WASHINGTON – Immigrant-rights advocates carrying signs and babies walked out of a Senate hearing Tuesday to protest its review of a court ruling that limits the amount of time the government can hold immigrant children in detention.
Those limits in the so-called Flores settlement were key to the Trump administration’s decision earlier this year to end its policy of separating families at the border. Protesters said they fear that modifying Flores could lead to indefinite detention for undocumented families, including children who have already sustained trauma from detention.
Jorge Silva of the advocacy group Latino Victory was one of those who brought a child to the Senate Homeland Security and Governmental Affairs Committee hearing.
“They’re talking about numbers, but they need to see babies, they need to see parents with their babies in their arms,” said Silva, as he held his 8-month-old daughter, Isabel. “When they talk about beds, and when they talk about numbers, we hope they see that this is what they’re talking about.”
The committee grilled officials from Immigration and Customs Enforcement, Customs and Border Protection, the Department of Justice and the Government Accountability Office on how Flores can be enforced while border security is protected.
Senators on both sides of the aisle agreed that family separations cause harm to children. Sen. Gary Peters, D-Michigan, said multiple medical organizations have concluded that detention causes “irreparable” harm to the mental health of immigrant children.
“Even brief stays in detention, according to these folks, can lead to psychological trauma and lasting mental health risks,” Peters said.
But Sen. Ron Johnson, R-Wisconsin, said in his opening statement that Flores has left law enforcement agencies with two options, “both of them bad: release children and detain their parents, or go back to the failed policy of ‘catch and release’ for illegal immigrant families apprehended at the border.”
Witnesses from the border agencies said that one consequence of Flores is the problem of undocumented immigrants not appearing at immigration court hearings after they are released.
“They’ll comply up until the point that the benefit of complying is no longer there,” said Matthew Albence, executive associate director of ICE.
If Flores could be renegotiated to extend the amount of time children could be detained, they said, it could reduce the number of immigrants who “abscond” once they are no longer monitored following their hearings.
But Democrats said that more detention is not the answer.
“People are considering building family prisons – and I know how expensive that is, that’s contractors as far as the eye can see,” said Sen.

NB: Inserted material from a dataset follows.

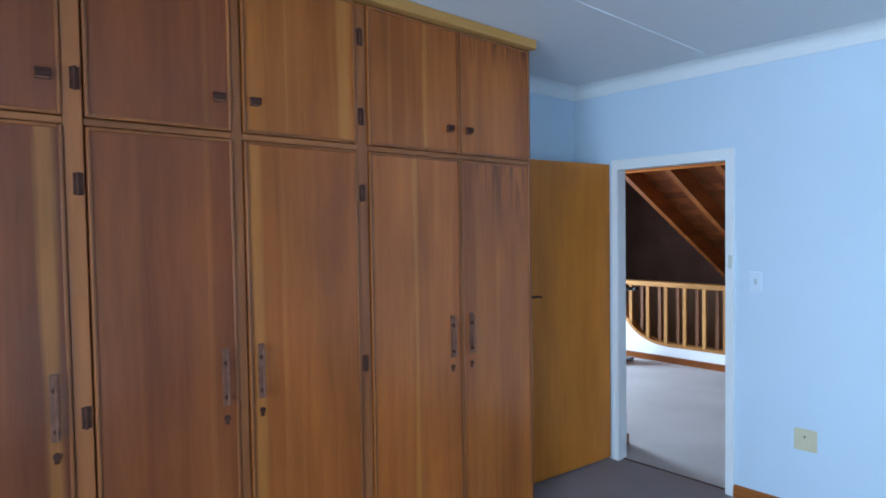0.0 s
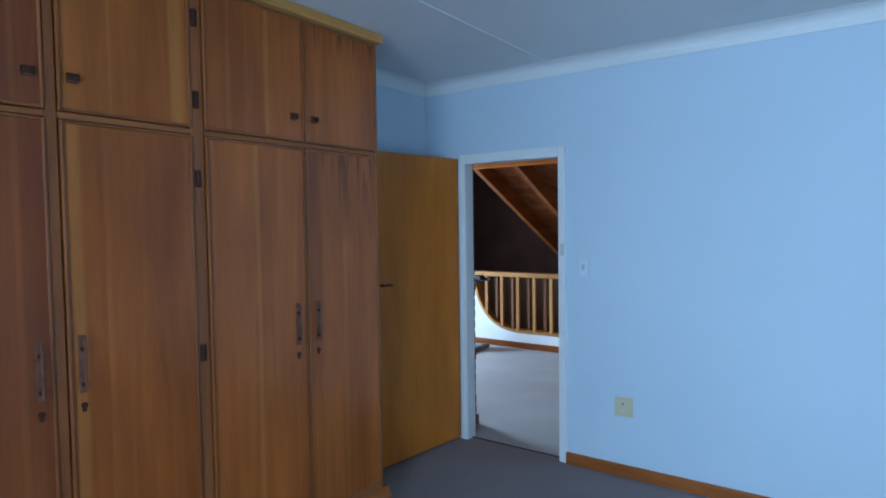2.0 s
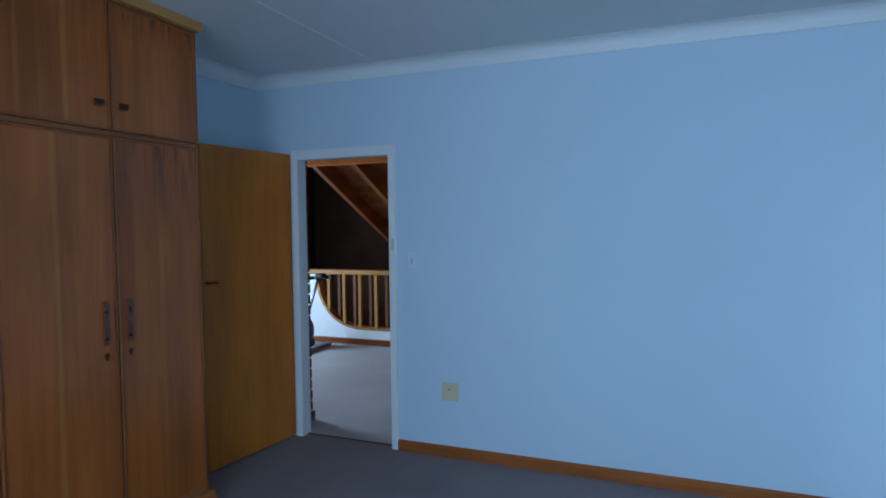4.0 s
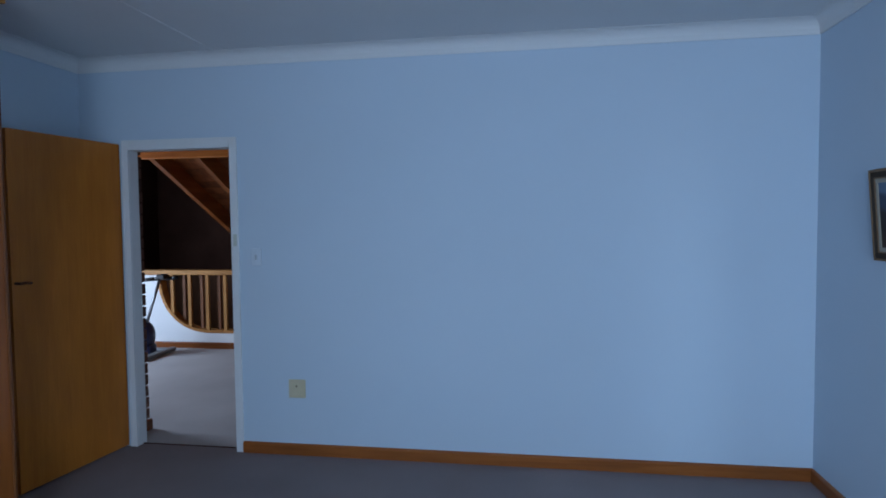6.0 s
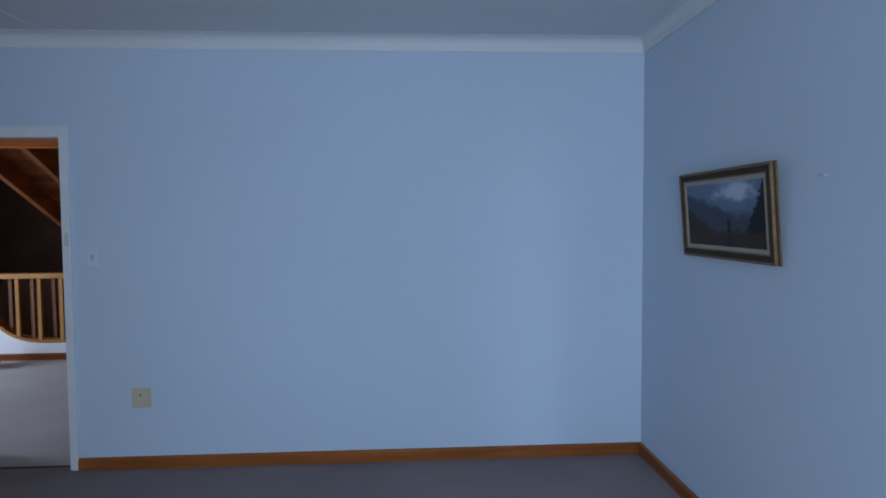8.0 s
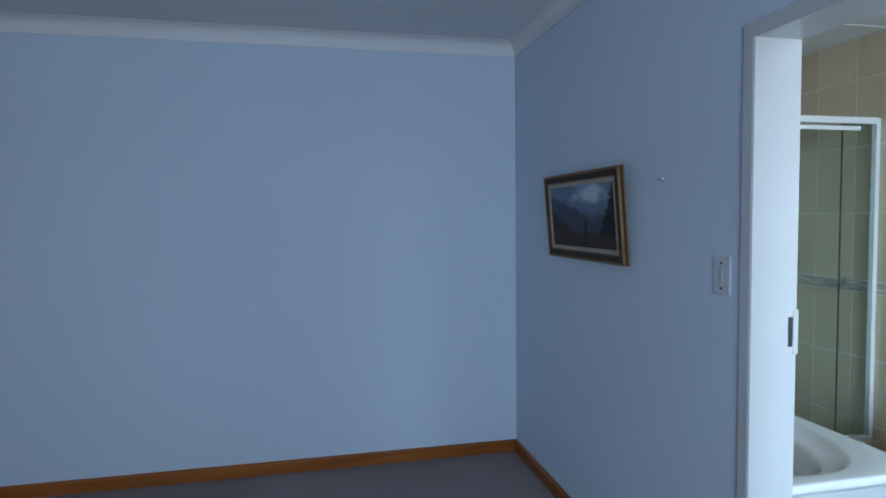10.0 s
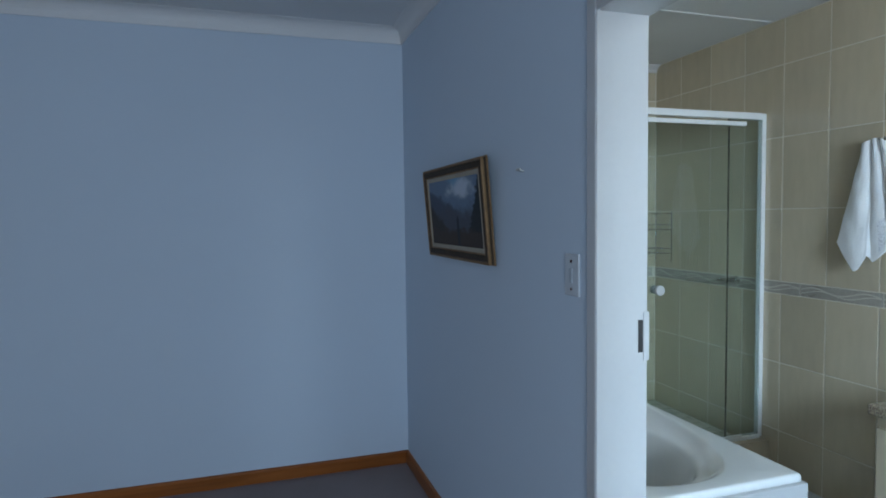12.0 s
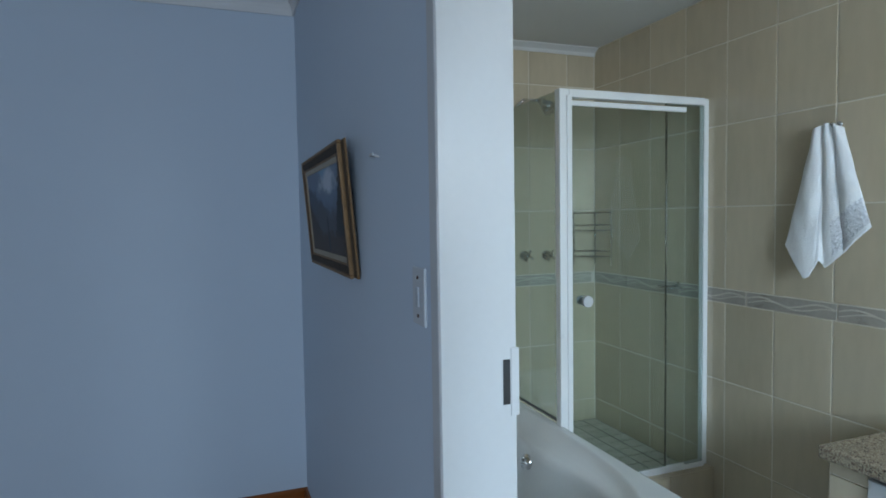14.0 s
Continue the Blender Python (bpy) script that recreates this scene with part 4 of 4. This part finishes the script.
low = thing("half_wall", (HX, 3.4, 0), "white plastered half wall with a scooped opening", "wall", "", "structure")
SC0, SC1, STOP, SBOT = 1.9, 4.42, 0.90, 0.205


def scoop(n=28):
    """Outline of the opening, from its far top corner down, along and up again."""
    pts = []
    r = 0.70
    for i in range(n + 1):
        a = i / n * math.pi / 2
        pts.append((SC1 - r + r * math.cos(a) ** 0.85, STOP - (STOP - SBOT) * math.sin(a) ** 0.95))
    for i in range(n + 1):
        a = math.pi / 2 - i / n * math.pi / 2
        pts.append((SC0 + r - r * math.cos(a) ** 0.85, STOP - (STOP - SBOT) * math.sin(a) ** 0.95))
    return pts


curve = scoop()
bm = bmesh.new()
for x in (HX, HX + 0.10):
    lo = [bm.verts.new((x, y, 0)) for y, z in curve]
    hi = [bm.verts.new((x, y, z)) for y, z in curve]
    for i in range(len(curve) - 1):
        if abs(curve[i][0] - curve[i + 1][0]) > 1e-5:
            bm.faces.new((lo[i], lo[i + 1], hi[i + 1], hi[i]))
box(bm, HX, HX + 0.10, SC1, 6.38, 0, STOP)
box(bm, HX, HX + 0.10, 0.2, SC0, 0, STOP)
part("wall", bm, HALLWHITE, low)
bm = bmesh.new()
prev = None
for i, (y, z) in enumerate(curve):
    q = curve[min(i + 1, len(curve) - 1)]
    p = curve[max(i - 1, 0)]
    d = Vector((q[0] - p[0], q[1] - p[1]))
    nrm = Vector((-d.y, d.x)).normalized() if d.length else Vector((0, 1))
    if nrm.y < 0 and abs(nrm.y) > 0.05:
        nrm = -nrm
    cur = [bm.verts.new((x, y + nrm.x * h, z + nrm.y * h)) for x, h in ((HX - 0.012, -0.012), (HX - 0.012, 0.022), (HX + 0.112, 0.022), (HX + 0.112, -0.012))]
    if prev:
        for k in range(4):
            bm.faces.new((prev[k], prev[(k + 1) % 4], cur[(k + 1) % 4], cur[k]))
    prev = cur
part("curved_capping", bm, PINEY, low, "bent honey pine capping")
skirting("baseboard_hall", "y", 0.2, 6.38, HX, -1, SKIRT)

rail = thing("balustrade", (HX + 0.05, 3.16, SBOT), "honey pine handrail with staggered square balusters", "balustrade")
bm = boxed(HX - 0.02, HX + 0.12, 0.3, 6.37, 0.905, 0.965, 0.008)
part("handrail", bm, PINEY, rail)


def scoop_floor(y):
    best = STOP
    for (y0, z0), (y1, z1) in zip(curve, curve[1:]):
        if min(y0, y1) <= y <= max(y0, y1) and abs(y1 - y0) > 1e-6:
            best = z0 + (z1 - z0) * (y - y0) / (y1 - y0)
    return best


k = 0
y = 2.148
while y < SC1 - 0.06:
    z0 = scoop_floor(y) + 0.016
    front = k % 2 == 0
    x0 = HX - 0.004 if front else HX + 0.066
    if z0 < 0.86:
        # rear row takes the darker pine, its shade painted in
        part("baluster", boxed(x0, x0 + 0.036, y - 0.021, y + 0.021, z0, 0.906, 0.004), PINE if front else SHADEPINE, rail, "" if front else "rear baluster in shade-darkened pine")
    y += 0.1165
    k += 1

# ---- hall roof ----
def roof_z(x):
    return 2.17 - 0.489 * (x - 4.72)


for i, y in enumerate((3.53, 3.05, 2.58, 2.10, 1.6, 1.1, 0.6)):
    bm = strip(bmesh.new(), [(4.66, roof_z(4.66)), (9.0, roof_z(9.0)), (9.0, roof_z(9.0) + 0.19), (4.66, roof_z(4.66) + 0.19)], "y", y - 0.028, y + 0.028)
    tagged(linked("rafter", bm, RAFTER), "orange pine rafter under a boarded roof", "rafter", "roof rafters", "structure")
roof = thing("sloping_roof", (6.8, 2.0, 1.3), "russet boarded sloping roof over the stairwell", "roof", "", "structure")
x = 4.60
while x < 8.98:
    x1 = x + 0.118
    bm = strip(bmesh.new(), [(x, roof_z(x) + 0.192), (x1, roof_z(x1) + 0.192), (x1, roof_z(x1) + 0.22), (x, roof_z(x) + 0.22)], "y", 0.2, 3.60)
    part("board", bm, ROOFWOOD, roof)
    x += 0.124
part("cover", strip(bmesh.new(), [(4.60, roof_z(4.60) + 0.23), (9.0, roof_z(9.0) + 0.23), (9.0, roof_z(9.0) + 0.28), (4.60, roof_z(4.60) + 0.28)], "y", 0.2, 3.60), DARKWALL, roof)
part("cheek", strip(bmesh.new(), [(4.70, roof_z(4.70) + 0.28), (9.0, roof_z(9.0) + 0.28), (9.0, 3.6), (4.70, 3.6)], "y", 3.601, 3.619), DARKWALL, roof)
tagged(linked("tie_beam", boxed(4.56, 4.66, 0.2, 6.38, 2.165, 2.36, 0.006), BEAM), "honey pine tie beam across the hall", "beam", "", "structure")

# ---- exercise machine ----
mc = thing("exercise_machine", (5.60, 4.13, 0), "navy exercise machine with a black handlebar", "exercise machine")
bm = boxed(5.30, 5.90, 4.09, 4.17, 0.012, 0.05, 0.012)
part("base_beam", bm, GREYRUB, mc)
for x in (5.33, 5.86):
    part("foot", boxed(x - 0.035, x + 0.035, 4.10, 4.45, 0.0, 0.042, 0.014), GREYRUB, mc, "grey rubber foot bar")
bm = ball(bmesh.new(), (5.60, 4.30, 0.235), 0.15, (0.95, 0.72, 1.2), 24)
box(bm, 5.52, 5.68, 4.19, 4.35, 0.03, 0.15, 0.03)
part("housing", bm, NAVY, mc, "rounded navy plastic housing", True)
bm = rod(bmesh.new(), (5.60, 4.27, 0.37), (5.66, 4.12, 0.90), 0.017, 14)
part("post", bm, STEEL, mc, "inclined steel post", True)
bm = tube(bmesh.new(), [(5.56, 4.24, 0.895), (5.62, 4.16, 0.90), (5.66, 4.07, 0.905), (5.68, 3.98, 0.905), (5.66, 3.91, 0.915)], 0.022, 12)
part("handlebar", bm, BLACK, mc, "black foam-covered handlebar", True)
part("console", boxed(5.60, 5.70, 4.03, 4.13, 0.895, 0.955, 0.015), BLACK, mc)

# ---- brick leaf on the hall side, course by course ----
bl = thing("brick_wall", (3.24, 3.4, 0), "dark face brick wall with raked joints", "wall", "", "structure")
bm = boxed(3.10, 3.318, 2.690, 6.38, 0, 2.36)
box(bm, 3.10, 3.318, 0.2, 1.66, 0, 2.36)
box(bm, 3.10, 3.318, 1.66, 2.690, 2.20, 2.36)
part("mortar", bm, MORTAR, bl)
brick_meshes = []
for L in (0.215, 0.10):
    me_bm = boxed(-0.105, 0.105, 0, L, 0, 0.073, 0.003, 1)
    me = bpy.data.meshes.new("brick")
    me_bm.to_mesh(me)
    me_bm.free()
    me.materials.append(BRICK)
    brick_meshes.append((me, L))
random.seed(4)
for c in range(27):
    z = 0.002 + c * 0.085
    y = 2.660
    first = c % 2
    while y < 3.55:
        me, L = brick_meshes[1 if first else 0]
        first = 0
        ob = new("brick", me)
        ob.parent = bl
        ob.location = Vector((3.225 + random.uniform(-0.002, 0.002), y + random.uniform(-0.003, 0.003), z)) - Vector(bl.location)
        y += L + 0.012
setting("baseboard_brick", strip(bmesh.new(), [(2.648, 0), (2.666, 0), (2.666, 0.07), (2.658, 0.078), (2.648, 0.07)], "x", 3.10, 3.345), SKIRTX, "orange varnished timber skirting board")

# ---- wall tiles and shower floor tiles ----
def tile_mesh(w, h, axis):
    bm = boxed(0, w, -0.006, 0.0, 0, h, 0.0015, 1) if axis == "x" else boxed(0.0, 0.006, 0, w, 0, h, 0.0015, 1)
    me = bpy.data.meshes.new("tile")
    bmesh.ops.recalc_face_normals(bm, faces=bm.faces)
    bm.to_mesh(me)
    bm.free()
    me.materials.append(TILE)
    return me


def border_mesh(w, h, axis):
    """A border tile with two pale wave lines in low relief."""
    bm = boxed(0, w, -0.006, 0.001, 0, h, 0.0015, 1)
    for amp, ph, thick, mid in ((0.014, 0.0, 0.006, 0.58), (0.012, 0.9, 0.004, 0.40)):
        prev = None
        for i in range(25):
            x = 0.003 + (w - 0.006) * i / 24
            z = h * mid + amp * math.sin(2 * math.pi * i / 24 * 1.5 + ph)
            cur = [bm.verts.new((x, 0.0025, z + thick / 2)), bm.verts.new((x, 0.0025, z - thick / 2)), bm.verts.new((x, 0.0, z - thick / 2 - 0.001)), bm.verts.new((x, 0.0, z + thick / 2 + 0.001))]
            if prev:
                for k in range(4):
                    bm.faces.new((prev[k], cur[k], cur[(k + 1) % 4], prev[(k + 1) % 4])).material_index = 1
            prev = cur
    if axis == "y":
        bm.transform(Matrix.Rotation(math.pi / 2, 4, "Z"))
    me = bpy.data.meshes.new("border_tile")
    bmesh.ops.recalc_face_normals(bm, faces=bm.faces)
    bm.to_mesh(me)
    bm.free()
    me.materials.append(BORDER)
    me.materials.append(WAVE)
    return me


def tile_wall(wall, axis, fixed, a0, a1, joint, pitch, floor_to):
    """Rows of tiles over a wall, with a wave border at 1.06 to 1.135 m."""
    rows = [(-0.133, 0.270), (0.270, 0.665), (0.665, 1.063), (1.135, 1.547), (1.547, 1.952), (1.952, 2.355), (2.355, BCZ + 0.2)]
    g = 0.006
    cache = {}
    first = joint - math.ceil((joint - a0) / pitch) * pitch
    for z0, z1 in rows:
        z0, z1 = max(z0, floor_to), min(z1, BCZ - 0.001)
        u = first
        while u < a1 - 0.004:
            s, e = max(u, a0), min(u + pitch, a1)
            if e - s > 0.012:
                key = (round(e - s - g, 3), round(z1 - z0 - g, 3))
                if key not in cache:
                    cache[key] = tile_mesh(*key, axis)
                ob = new("tile", cache[key])
                ob.parent = wall
                ob.location = (s + g / 2, fixed, z0 + g / 2) if axis == "x" else (fixed, s + g / 2, z0 + g / 2)
            u += pitch
    bw = 0.455
    me = border_mesh(bw - g, 1.135 - 1.063 - g, axis)
    u = (1.497 if axis == "x" else -3.29) - 10 * bw
    while u < a1:
        if u > a0 - 0.02 and u + bw < a1 + 0.02:
            ob = new("border_tile", me)
            ob.parent = wall
            ob.location = (u + g / 2, fixed, 1.063 + g / 2) if axis == "x" else (fixed, u + g / 2, 1.063 + g / 2)
        elif u < a1 - 0.03 and u + bw > a0 + 0.03:
            s, e = max(u, a0), min(u + bw, a1)
            ob = new("border_tile", border_mesh(e - s - g, 1.135 - 1.063 - g, axis))
            ob.parent = wall
            ob.location = (s + g / 2, fixed, 1.063 + g / 2) if axis == "x" else (fixed, s + g / 2, 1.063 + g / 2)
        u += bw


tile_wall(wall_bs, "x", TY0, 0.10, TX1 - 0.001, 1.517, 0.2825, 0.001)
tile_wall(wall_be, "y", TX1, TY0 + 0.001, -1.966, -3.279, 0.2825, 0.001)
me_bm = boxed(0, 0.0955, 0, 0.097, 0, 0.007, 0.001, 1)
me = bpy.data.meshes.new("floor_tile")
me_bm.to_mesh(me)
me_bm.free()
me.materials.append(FLOORTILE)
base = bpy.data.objects["shower_base"]
for i in range(9):
    for j in range(8):
        ob = new("floor_tile", me)
        ob.parent = base
        ob.location = (SX + 0.064 + i * 0.103, TY0 + 0.006 + j * 0.105, 0.122)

Claire McCaskill, D-Missouri.
She said the government should instead fund more judges to settle immigration cases quickly and to monitor families who are proceeding through immigration courts, including those been denied asylum who are in the U.S. during a 30-day appeal period before deportation.
“If we’re going to go about building family prisons in this country as a new policy initiative, I would much prefer to do the hard work of getting the resources in place for the infrastructure of the judicial system as it applies to immigration, that could work in a timely way,” McCaskill said.
The Rev. Jennifer Butler, CEO of Faith in Public Life, said before the hearing that lawmakers should bear in mind the damage done to immigrant families in recent months before “building more camps.” That was echoed by David Inoue, executive director of the Japanese American Citizens League in Washington, who said he sees a “direct parallel” between detention of immigrants and the internment of Japanese Americans in World War II.
“The trauma these children have experienced is incalculable,” Inoue said.
In response to questions about the impact of detention on children, Albence said he is not qualified to state “how long is too long” for a child to be held, but he asserted that ICE’s detention centers are humane and comply with standards of care.
Sen. Rob Portman, R-Ohio, asked the witnesses what it would take to process immigration cases more quickly so that Flores deadlines are not such an issue.
“That’s sort of the question all of us are asking ultimately,” Portman said. “What kind of resources are required?
“If you could, in fact, expedite these cases, it’s much more likely they can be handled properly,” he said. “And we aren’t going to lose people in the system, which is happening currently.”
Protesters at the hearing made no specific policy demands, urging only that Congress work to end family separations and detentions altogether.
Silva said after the walkout that while Isabel is too young to remember this day, he hopes her presence had some impact on the committee.
“I hope that she sees these pictures and she knows that she played a little role in stopping this,” Jorge said.